מסכת אבות פרק ב
ב,ב רבן גמליאל בנו של רבי יהודה הנשיא אומר, יפה תלמוד תורה עם דרך ארץ, שיגיעת שניהם משכחת עוון; וכל תורה שאין עימה מלאכה, סופה בטילה וגוררת עוון. וכל העמלים עם הציבור, יהיו עמלים עימם לשם שמיים, שזכות אבותן מסייעתן, וצדקתם עומדת לעד. ואתם, מעלה אני עליכם כאילו עשיתם
Rabban Gamliel, the son of Rabbi Yehuda ha-Nasi, said: It is good to combine the study of Torah with an occupation, for the exertion of both keeps sin forgotten. All Torah study that is not accompanied by work will come to nothing and bring sin in its wake. Everyone who works on behalf of the community should do so for the sake of Heaven; the merit of their forefathers will sustain them, and their righteousness endure forever. And as for you, I [The Almighty] will account you worthy of great reward, as if you had done [everything].
In this mishna we learn about the connection between Torah learning and derech eretz. In the context of the mishna, the Rabbis define derech eretz as an occupation or trade (Rabbenu Yona argues that the phrase derech eretz means different things in different contexts). They also relate it to one’s behaviour: humility, decency, manners. The message here is that behaviour and one’s general conduct in the world at large should clearly reflect Torah values. What one learns through Torah should permeate every aspect of one’s life.
Rabban Gamliel does not say that to a life of work one must add Torah; a life devoid of Torah study is unthinkable to him. Rather, he is reminding us that we must live through the Torah, with the Torah always in our minds and hearts.
Where the mishna becomes unclear is in how much one should involve oneself in the world outside of Torah. It seems that Rabban Gamliel is telling us that we must have a foot in two opposite worlds – the world of Torah study and the world of work, the world of the land. The preposition ‘im’ is important – ‘with’… does the study of Torah seem more beautiful when we are exposed to some of the challenges of the outside world? (The role of this preposition is debated in Berachot 35b). The crux of the debate is over which term is primary – the one that precedes the im or the one after it, that is, is work or derech eretz more important than Torah? In many ways it seems that this debate is central to two divergent ways of Jewish living as personified by the Modern Orthodox movement in contrast to the Hareidi movement.
Regardless, it is clear that there is a connection between these two worlds that should be nurtured and that the study of Torah should influence our conduct in the wider community. It is perhaps this message which ties the two parts of this mishna together: part 1 which seems to be debating the value of Torah Study and derech eretz and part 2 which discusses those who are involved in the community.
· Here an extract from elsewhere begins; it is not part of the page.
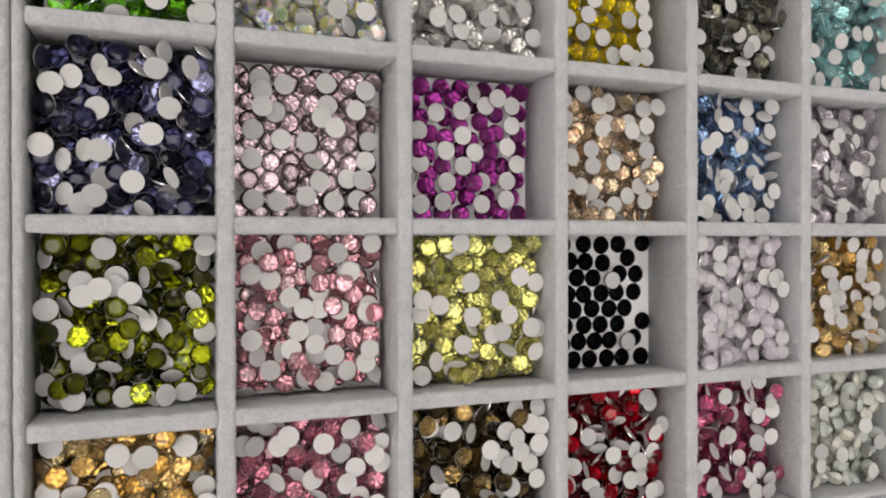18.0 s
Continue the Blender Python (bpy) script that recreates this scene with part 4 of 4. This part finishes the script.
for n, (words, glass, level, lie) in enumerate(COLOURS):
    row, column = divmod(n, 6)
    x0 = WEST if column == 0 else XS[column - 1] + THIN
    x1 = EAST if column == 5 else XS[column] - THIN
    y1 = NORTH + 1.3 if row == 0 else YS[row - 1] - THIN
    y0 = SOUTH if row == 3 else YS[row] + THIN
    rng = np.random.default_rng(100 + n)
    pile = Pile(x0, x1, y0, y1, rng)
    deep = 0
    for floor in range(3 if n == 3 else 2 if n == 7 else 0):
        deep, shift = len(pile.laid), 0.5 * (floor % 2) if n == 7 else 0.0
        for j in range(8):
            for i in range(8):
                x, y = 2.45 + (i + shift) * 4.62 + rng.normal(0, 0.12), pile.d - 2.4 - (j + shift) * 4.6 + rng.normal(0, 0.12)
                if x < pile.w - 2.2 and y > 2.2 and rng.random() < 0.94:
                    pile.lay(x, y, 0.0, 0.0, True)
    if lie == "heap":
        pile.h[:] = max(0.0, level - 6.0)
        for j in range(9):
            for i in range(8):
                x, y = 2.4 + (i + 0.5 * (j % 2)) * 4.7, 2.4 + j * 4.05
                if x < pile.w - 2.2 and y < pile.d - 2.2:
                    pile.lay(x, y, rng.normal(0, 0.1), rng.normal(0, 0.1), True)
        pile.scatter(level - 2.4, 120, 0.55, 0.97)
        deep = len(pile.laid)
        pile.scatter(level - 0.7, 80, 1.4, 1.0 if n in DARK else 0.96, 4, 0.95)
    for kind, up, lean in (("faces", True, 0.5 if "opal" in words else 0.4), ("backs", False, 0.11), ("upper", True, 0.18)):
        crest = 1.6 if kind == "upper" else 0.5
        known = [] if n in (3, 7) and kind == "faces" else [stone for k in range(3) for stone in STONES.get((n, kind, k), ())]
        known.sort(key=len, reverse=True)                    # the leaning ones lie under the flat ones
        covered = kind != "backs" or lie != "heap"
        for k, (x, y, *axis) in enumerate(known):
            if axis and n in DARK and not up and rng.random() < (0.6 if n == 6 else 0.35):
                continue
            if lie == "heap" and up and "opal" not in words and rng.random() < 0.4:
                continue
            if not axis and not covered:
                covered = True
                pile.scatter(level + 1.5, 34 if n in DARK else 18, 1.5, 1.0, 1, 0.95)
            if up and lie == "heap":
                x = min(x, pile.w - 3.5)
            loose = lean if lie == "heap" else 0.03
            nx, ny = axis or (rng.normal(0, loose), rng.normal(0, loose))
            least = max(1.0, math.hypot(nx, ny) / 0.94)
            pile.lay(x, y, nx / least, ny / least, up, 1.15 if not axis else 0.8, level + crest + 2.4 * k / len(known) if lie == "heap" else 99.0)
        if kind == "faces" and lie == "layers" and n != 15:
            pile.close(2500)
    heap = thing("rhinestone_pile", mm(x0, y0, BED), f"{words} flat-back rhinestones with white backs, in a velvet compartment", "rhinestones", "piles of rhinestones in the tray")
    back = BACK_FLAT if n in (7, 8, 21) else BACK_STAR
    body = finish("rhinestone", stone_body(1.07 if n == 15 else 1.05 if n == 8 else 1.0), glass)
    poses = [stone_pose(*laid, rng.uniform(0, 6.28)) for laid in pile.laid]
    if deep:
        lower = new("filling", joined("filling", poses[:deep], body, back, (glass, WHITE_BACK, FOIL)))
        lower.parent = heap
        tagged(lower, kind="stuff")
    for m in poses[deep:]:
        stone = new("rhinestone", body)
        stone.parent = heap
        stone.matrix_basis = m
        new("backing", back).parent = stone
In Pirkei Avot, the only activity which we are told to do ‘for the sake of heaven’ is work on behalf of the community. The mishna is reminding us that our motivation in this type of work must not be dictated by a desire for glory or recognition, rather it must be pure and idealistic in the way that the Torah teaches us to behave.
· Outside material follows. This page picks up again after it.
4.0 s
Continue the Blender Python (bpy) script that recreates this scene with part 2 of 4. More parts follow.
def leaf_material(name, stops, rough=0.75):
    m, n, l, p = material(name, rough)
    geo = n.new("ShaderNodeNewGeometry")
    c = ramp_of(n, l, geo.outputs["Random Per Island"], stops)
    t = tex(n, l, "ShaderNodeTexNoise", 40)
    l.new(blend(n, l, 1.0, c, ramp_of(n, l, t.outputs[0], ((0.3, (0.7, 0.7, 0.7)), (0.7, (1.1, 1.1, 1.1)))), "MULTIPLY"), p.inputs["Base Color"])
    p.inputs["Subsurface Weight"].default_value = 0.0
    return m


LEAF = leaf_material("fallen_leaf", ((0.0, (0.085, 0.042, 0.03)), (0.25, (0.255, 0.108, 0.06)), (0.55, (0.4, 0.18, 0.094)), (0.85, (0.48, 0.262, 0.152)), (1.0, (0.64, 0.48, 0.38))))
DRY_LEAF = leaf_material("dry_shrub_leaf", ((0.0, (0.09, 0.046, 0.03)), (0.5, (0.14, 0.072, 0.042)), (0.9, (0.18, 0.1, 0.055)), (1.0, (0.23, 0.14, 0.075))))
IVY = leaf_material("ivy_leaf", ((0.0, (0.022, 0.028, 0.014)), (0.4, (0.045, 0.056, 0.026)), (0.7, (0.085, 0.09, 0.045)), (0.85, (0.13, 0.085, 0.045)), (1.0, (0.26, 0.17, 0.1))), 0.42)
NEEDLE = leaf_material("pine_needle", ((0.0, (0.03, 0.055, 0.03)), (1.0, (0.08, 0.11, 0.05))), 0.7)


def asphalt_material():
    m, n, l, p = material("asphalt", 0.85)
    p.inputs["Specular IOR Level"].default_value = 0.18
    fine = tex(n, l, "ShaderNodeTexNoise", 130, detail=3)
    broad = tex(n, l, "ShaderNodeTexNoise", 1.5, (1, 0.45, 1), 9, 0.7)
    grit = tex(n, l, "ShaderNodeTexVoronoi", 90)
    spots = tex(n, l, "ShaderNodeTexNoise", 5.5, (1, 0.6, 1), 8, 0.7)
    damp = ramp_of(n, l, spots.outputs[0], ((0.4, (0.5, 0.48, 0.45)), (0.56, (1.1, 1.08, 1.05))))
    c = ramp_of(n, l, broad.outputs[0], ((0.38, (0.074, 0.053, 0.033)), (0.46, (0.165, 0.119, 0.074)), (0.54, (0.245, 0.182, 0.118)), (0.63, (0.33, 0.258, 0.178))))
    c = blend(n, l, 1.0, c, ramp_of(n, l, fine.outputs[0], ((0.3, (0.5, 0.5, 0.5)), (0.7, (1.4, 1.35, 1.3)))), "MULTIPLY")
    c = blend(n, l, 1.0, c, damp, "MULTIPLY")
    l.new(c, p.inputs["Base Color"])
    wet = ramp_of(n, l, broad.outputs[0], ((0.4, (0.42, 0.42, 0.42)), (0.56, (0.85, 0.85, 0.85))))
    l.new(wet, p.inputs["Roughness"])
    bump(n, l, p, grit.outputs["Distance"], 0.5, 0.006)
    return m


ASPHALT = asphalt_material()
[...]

Interestingly, the word in hebrew for community is ציבור – ‘Tzibur’ – , the root of which is:
As we know, the Hebrew language functions on both a literal and metaphorical level so when studying texts we should always be looking for alternate meanings hidden in words. Here there is a subtext:
צ – stands for tzaddikim (righteous people)
ב – stands for beinonim (middle of the road people)
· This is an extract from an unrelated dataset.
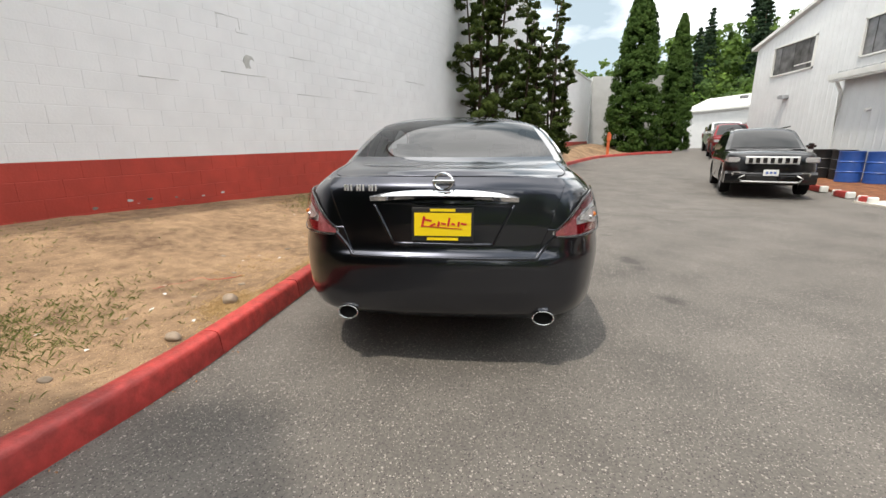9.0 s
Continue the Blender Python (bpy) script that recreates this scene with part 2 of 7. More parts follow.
def leaf(name, a, b, trans=0.35):
    """A thin leaf: diffuse with light passing through it, each clump of another green."""
    m = bpy.data.materials.new(name)
    m.use_nodes = True
    t = m.node_tree
    t.nodes.clear()
    out = t.nodes.new("ShaderNodeOutputMaterial")
    geo = t.nodes.new("ShaderNodeNewGeometry")
    ramp = t.nodes.new("ShaderNodeValToRGB")
    ramp.color_ramp.elements[0].color, ramp.color_ramp.elements[1].color = (*a, 1), (*b, 1)
    n = t.nodes.new("ShaderNodeTexNoise")
    n.inputs["Scale"].default_value = 1.3
    t.links.new(geo.outputs["Position"], n.inputs["Vector"])
    mx = t.nodes.new("ShaderNodeMath")
    mx.operation = "MULTIPLY_ADD"
    mx.inputs[1].default_value = 0.6
    t.links.new(geo.outputs["Random Per Island"], mx.inputs[0])
    sub = t.nodes.new("ShaderNodeMath")
    sub.operation = "MULTIPLY_ADD"
    sub.inputs[1].default_value, sub.inputs[2].default_value = 1.2, -0.4
    t.links.new(n.outputs["Fac"], sub.inputs[0])
    t.links.new(sub.outputs[0], mx.inputs[2])
    t.links.new(mx.outputs[0], ramp.inputs[0])
    d = t.nodes.new("ShaderNodeBsdfPrincipled")
    d.inputs["Roughness"].default_value = 0.65
    d.inputs["Specular IOR Level"].default_value = 0.12
    tr = t.nodes.new("ShaderNodeBsdfTranslucent")
    mix = t.nodes.new("ShaderNodeMixShader")
    mix.inputs[0].default_value = trans
    t.links.new(ramp.outputs[0], d.inputs["Base Color"])
    t.links.new(ramp.outputs[0], tr.inputs[0])
    t.links.new(d.outputs[0], mix.inputs[1])
    t.links.new(tr.outputs[0], mix.inputs[2])
    t.links.new(mix.outputs[0], out.inputs[0])
    return m


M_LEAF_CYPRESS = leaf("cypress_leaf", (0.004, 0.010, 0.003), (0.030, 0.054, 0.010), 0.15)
M_LEAF_JUNIPER = leaf("juniper_leaf", (0.018, 0.036, 0.010), (0.105, 0.140, 0.030), 0.25)
M_LEAF_CONE = leaf("cone_leaf", (0.030, 0.066, 0.014), (0.085, 0.145, 0.030), 0.35)
M_LEAF_MAPLE = leaf("maple_leaf", (0.14, 0.25, 0.030), (0.42, 0.54, 0.080), 0.6)
M_LEAF_DARK = leaf("dark_leaf", (0.035, 0.075, 0.022), (0.12, 0.19, 0.045), 0.35)
M_LEAF_FIR = leaf("fir_leaf", (0.012, 0.028, 0.016), (0.040, 0.070, 0.032), 0.2)
M_LEAF_IVY = leaf("ivy_leaf", (0.10, 0.20, 0.026), (0.29, 0.45, 0.065), 0.4)
M_FLOWER = mat("yellow_orange_flower", (0.80, 0.45, 0.05), 0.7, random_value=0.3, island=True)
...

ר – stands for rasha’im (wicked people)
The implication is that the community is made up of all these types of people and it is our duty to behave as the forefathers Avraham, Yitzchak and Yaacov. The mishna teaches us that not occupying ourself fully (both in terms of Torah learning and work) will lead us to sin, to gossip, to idleness. It is not our position in the world to judge others. We are expected to behave ‘betzelem elokim’ (in Hashem’s image) and a central part of Pirkei Avot teaches us what is involved in this pursuit.
Finally, it is interesting to note that this mishna uses two different terms to refer to work or occupation – derech eretz and melocha. The latter is a word that rings with familiarity because of its connection with the 39 prohibited activities relating to Shabbat observance. Melocha clearly refers to work which involves creation and the mishna seems to be leading us to the conclusion that we should ‘make’ something with our Torah learning, that Torah learning should be applied to life. One cannot exist without the other. Thus we are reminded na’ase ve’nishma – we will do and we will listen/heed. This is the essence of Judaism: learning and action and it is this that runs at the heart of the mishna.